Data lines
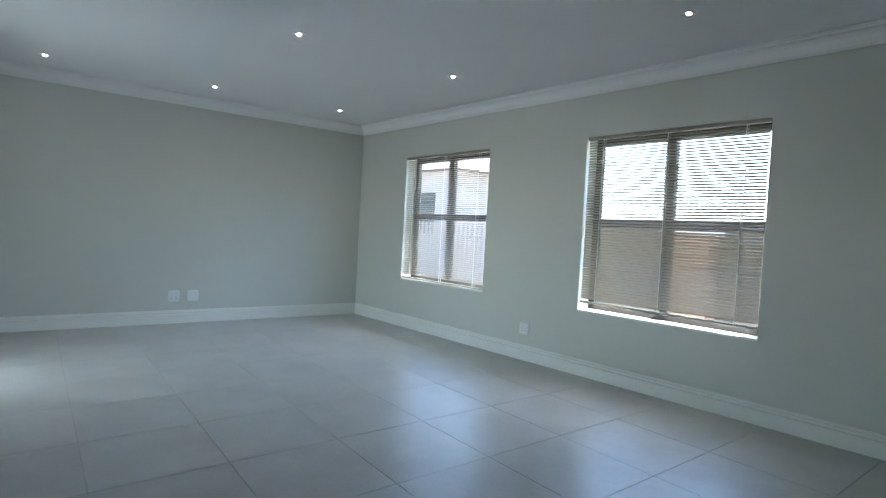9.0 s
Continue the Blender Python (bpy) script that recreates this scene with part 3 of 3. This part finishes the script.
def house(x, y, w, d, h, wall_mat, label):
    t = thing("house", label, "house", "neighbouring houses", pose(x, y, -0.16))
    box_part("wall", (0, 0, 0, w, d, h), wall_mat, t, 0.01)
    bm = bmesh.new()
    r = [bm.verts.new(p) for p in ((-0.4, -0.4, h), (w + 0.4, -0.4, h), (w + 0.4, d + 0.4, h), (-0.4, d + 0.4, h), (d / 2, d / 2, h + d * 0.2), (w - d / 2, d / 2, h + d * 0.2))]
    for f in ((0, 1, 5, 4), (2, 3, 4, 5), (0, 4, 3), (1, 2, 5), (0, 3, 2, 1)):
        bm.faces.new([r[i] for i in f])
    part("roof", bm, ROOFTILE, t)
    for i in range(int(w // 3)):
        u = 1.85 + 3.0 * i
        wf = box_part("window", (u, -0.03, 1.3, u + 0.9, 0.02, 2.4), ALU, t, 0.005)
        box_part("pane", (u + 0.07, -0.036, 1.37, u + 0.83, -0.031, 2.33), BLACKPL, wf)
    return t


house(-26.5, 14.0, 15.6, 4.4, 2.95, HOUSEWALL, "single-storey white plastered house beyond the wall")

PIERBRICK = material("pier_brick", (0.24, 0.155, 0.10), 0.9, vary=0.15, scale=5, bump=0.4, grain=50)
gate = thing("gate_pier", "orange-brown face brick gate pier by the boundary wall", "pier", "", pose(-3.5, 11.7, -0.16))
box_part("shaft", (-0.32, -0.13, 0, 0.32, 0.15, 1.50), PIERBRICK, gate, 0.008)
box_part("cap", (-0.36, -0.17, 1.50, 0.36, 0.19, 1.56), HOUSEWALL, gate, 0.008)
pick = thing("picket_fence", "pale picket fence before the neighbouring house", "fence", "", pose(-11.4, 13.2, -0.16))
for z in (0.55, 1.25):
    box_part("fence_rail", (0, 0.02, z, 3.4, 0.05, z + 0.07), HOUSEWALL, pick, 0.004)
for i in range(22):
    box_part("picket", (0.155 * i, -0.004, 0.05, 0.155 * i + 0.075, 0.018, 1.58), HOUSEWALL, pick, 0.004)

# ---- pieces: tiles and bricks ----
AX, AY, ORIGIN = (0.6597, -0.0465), (-0.0108, 0.6151), (-0.6225, 7.2073)
bm = bmesh.new()
add_box(bm, 0.0013, 0.0013, -0.010, 0.6507, 0.6387, 0, 0.0009)
for v in bm.verts:
    v.co.x, v.co.y = v.co.x * AX[0] / 0.652 + v.co.y * AY[0] / 0.640, v.co.y * AY[1] / 0.640 + v.co.x * AX[1] / 0.652
tile_mesh = mesh_of("tile", bm, TILE)
for i in range(-11, 9):
    for j in range(-16, 5):
        u, v = ORIGIN[0] + i * AX[0] + j * AY[0], ORIGIN[1] + i * AX[1] + j * AY[1]
        inside = (8.8 > v > 3.2 and -7.3 < u < 4.5) or (0.2 < u < 2.0 and v > -1.7) or (u > 1.9 and u < 4.5 and v > -1.7)
        if u < -1.5 and v < 3.56:
            inside = False
        if u < 0.2 and v < 3.3:
            inside = False
        if inside:
            piece("tile", tile_mesh, floor, pose(u, v, random.uniform(-0.0004, 0.0)))
bm = bmesh.new()
add_box(bm, 0.002, 0.002, -0.010, 0.598, 0.598, 0, 0.0012)
patio_mesh = mesh_of("tile", bm, PATIO)
for i in range(8):
    for j in range(7):
        piece("tile", patio_mesh, patio, pose(-6.93 + 0.6 * i, 3.40 - 0.6 * j, -0.006))

bm = bmesh.new()
add_box(bm, -0.03, 0.0, 0.0, 0.0, 0.2535, 0.1142, 0.002)
brick_mesh = mesh_of("brick", bm, BRICK)
for r in range(8):
    for c in range(9):
        y = 1.42 + 0.256 * c + (0.128 if r % 2 else 0)
        if y < 3.5:
            piece("brick", brick_mesh, niche, pose(-6.772 + random.uniform(-0.003, 0.003), y, 0.645 + 0.1165 * r, 0, 0, random.uniform(-0.4, 0.4)))
bm = bmesh.new()
add_box(bm, -0.44, 0.0, 0.0, 0.0, 0.25, 0.085, 0.004)
ledge_mesh = mesh_of("brick", bm, LEDGEBRICK)
for c in range(9):
    piece("brick", ledge_mesh, niche, pose(-6.345 + random.uniform(-0.003, 0.003), 1.40 + 0.2555 * c, 0.566, 0, 0, random.uniform(-0.3, 0.3)))

bm = bmesh.new()
add_box(bm, 0.0015, -0.006, 0.0015, 0.5985, 0, 0.3015, 0.001)
splash_mesh = mesh_of("tile", bm, SPLASH)
for c in range(5):
    for r in range(2):
        if 1.68 + 0.6 * c < EAST - 0.5:
            piece("tile", splash_mesh, splash, pose(1.68 + 0.6 * c, KITCHEN - 0.0055, 0.905 + 0.3025 * r))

Directive
Omit the pictures, then output the rest of the listing exactly.

Answer to this task
9.0 s
Continue the Blender Python (bpy) script that recreates this scene with part 3 of 3. This part finishes the script.
def house(x, y, w, d, h, wall_mat, label):
    t = thing("house", label, "house", "neighbouring houses", pose(x, y, -0.16))
    box_part("wall", (0, 0, 0, w, d, h), wall_mat, t, 0.01)
    bm = bmesh.new()
    r = [bm.verts.new(p) for p in ((-0.4, -0.4, h), (w + 0.4, -0.4, h), (w + 0.4, d + 0.4, h), (-0.4, d + 0.4, h), (d / 2, d / 2, h + d * 0.2), (w - d / 2, d / 2, h + d * 0.2))]
    for f in ((0, 1, 5, 4), (2, 3, 4, 5), (0, 4, 3), (1, 2, 5), (0, 3, 2, 1)):
        bm.faces.new([r[i] for i in f])
    part("roof", bm, ROOFTILE, t)
    for i in range(int(w // 3)):
        u = 1.85 + 3.0 * i
        wf = box_part("window", (u, -0.03, 1.3, u + 0.9, 0.02, 2.4), ALU, t, 0.005)
        box_part("pane", (u + 0.07, -0.036, 1.37, u + 0.83, -0.031, 2.33), BLACKPL, wf)
    return t


house(-26.5, 14.0, 15.6, 4.4, 2.95, HOUSEWALL, "single-storey white plastered house beyond the wall")

PIERBRICK = material("pier_brick", (0.24, 0.155, 0.10), 0.9, vary=0.15, scale=5, bump=0.4, grain=50)
gate = thing("gate_pier", "orange-brown face brick gate pier by the boundary wall", "pier", "", pose(-3.5, 11.7, -0.16))
box_part("shaft", (-0.32, -0.13, 0, 0.32, 0.15, 1.50), PIERBRICK, gate, 0.008)
box_part("cap", (-0.36, -0.17, 1.50, 0.36, 0.19, 1.56), HOUSEWALL, gate, 0.008)
pick = thing("picket_fence", "pale picket fence before the neighbouring house", "fence", "", pose(-11.4, 13.2, -0.16))
for z in (0.55, 1.25):
    box_part("fence_rail", (0, 0.02, z, 3.4, 0.05, z + 0.07), HOUSEWALL, pick, 0.004)
for i in range(22):
    box_part("picket", (0.155 * i, -0.004, 0.05, 0.155 * i + 0.075, 0.018, 1.58), HOUSEWALL, pick, 0.004)

# ---- pieces: tiles and bricks ----
AX, AY, ORIGIN = (0.6597, -0.0465), (-0.0108, 0.6151), (-0.6225, 7.2073)
bm = bmesh.new()
add_box(bm, 0.0013, 0.0013, -0.010, 0.6507, 0.6387, 0, 0.0009)
for v in bm.verts:
    v.co.x, v.co.y = v.co.x * AX[0] / 0.652 + v.co.y * AY[0] / 0.640, v.co.y * AY[1] / 0.640 + v.co.x * AX[1] / 0.652
tile_mesh = mesh_of("tile", bm, TILE)
for i in range(-11, 9):
    for j in range(-16, 5):
        u, v = ORIGIN[0] + i * AX[0] + j * AY[0], ORIGIN[1] + i * AX[1] + j * AY[1]
        inside = (8.8 > v > 3.2 and -7.3 < u < 4.5) or (0.2 < u < 2.0 and v > -1.7) or (u > 1.9 and u < 4.5 and v > -1.7)
        if u < -1.5 and v < 3.56:
            inside = False
        if u < 0.2 and v < 3.3:
            inside = False
        if inside:
            piece("tile", tile_mesh, floor, pose(u, v, random.uniform(-0.0004, 0.0)))
bm = bmesh.new()
add_box(bm, 0.002, 0.002, -0.010, 0.598, 0.598, 0, 0.0012)
patio_mesh = mesh_of("tile", bm, PATIO)
for i in range(8):
    for j in range(7):
        piece("tile", patio_mesh, patio, pose(-6.93 + 0.6 * i, 3.40 - 0.6 * j, -0.006))

bm = bmesh.new()
add_box(bm, -0.03, 0.0, 0.0, 0.0, 0.2535, 0.1142, 0.002)
brick_mesh = mesh_of("brick", bm, BRICK)
for r in range(8):
    for c in range(9):
        y = 1.42 + 0.256 * c + (0.128 if r % 2 else 0)
        if y < 3.5:
            piece("brick", brick_mesh, niche, pose(-6.772 + random.uniform(-0.003, 0.003), y, 0.645 + 0.1165 * r, 0, 0, random.uniform(-0.4, 0.4)))
bm = bmesh.new()
add_box(bm, -0.44, 0.0, 0.0, 0.0, 0.25, 0.085, 0.004)
ledge_mesh = mesh_of("brick", bm, LEDGEBRICK)
for c in range(9):
    piece("brick", ledge_mesh, niche, pose(-6.345 + random.uniform(-0.003, 0.003), 1.40 + 0.2555 * c, 0.566, 0, 0, random.uniform(-0.3, 0.3)))

bm = bmesh.new()
add_box(bm, 0.0015, -0.006, 0.0015, 0.5985, 0, 0.3015, 0.001)
splash_mesh = mesh_of("tile", bm, SPLASH)
for c in range(5):
    for r in range(2):
        if 1.68 + 0.6 * c < EAST - 0.5:
            piece("tile", splash_mesh, splash, pose(1.68 + 0.6 * c, KITCHEN - 0.0055, 0.905 + 0.3025 * r))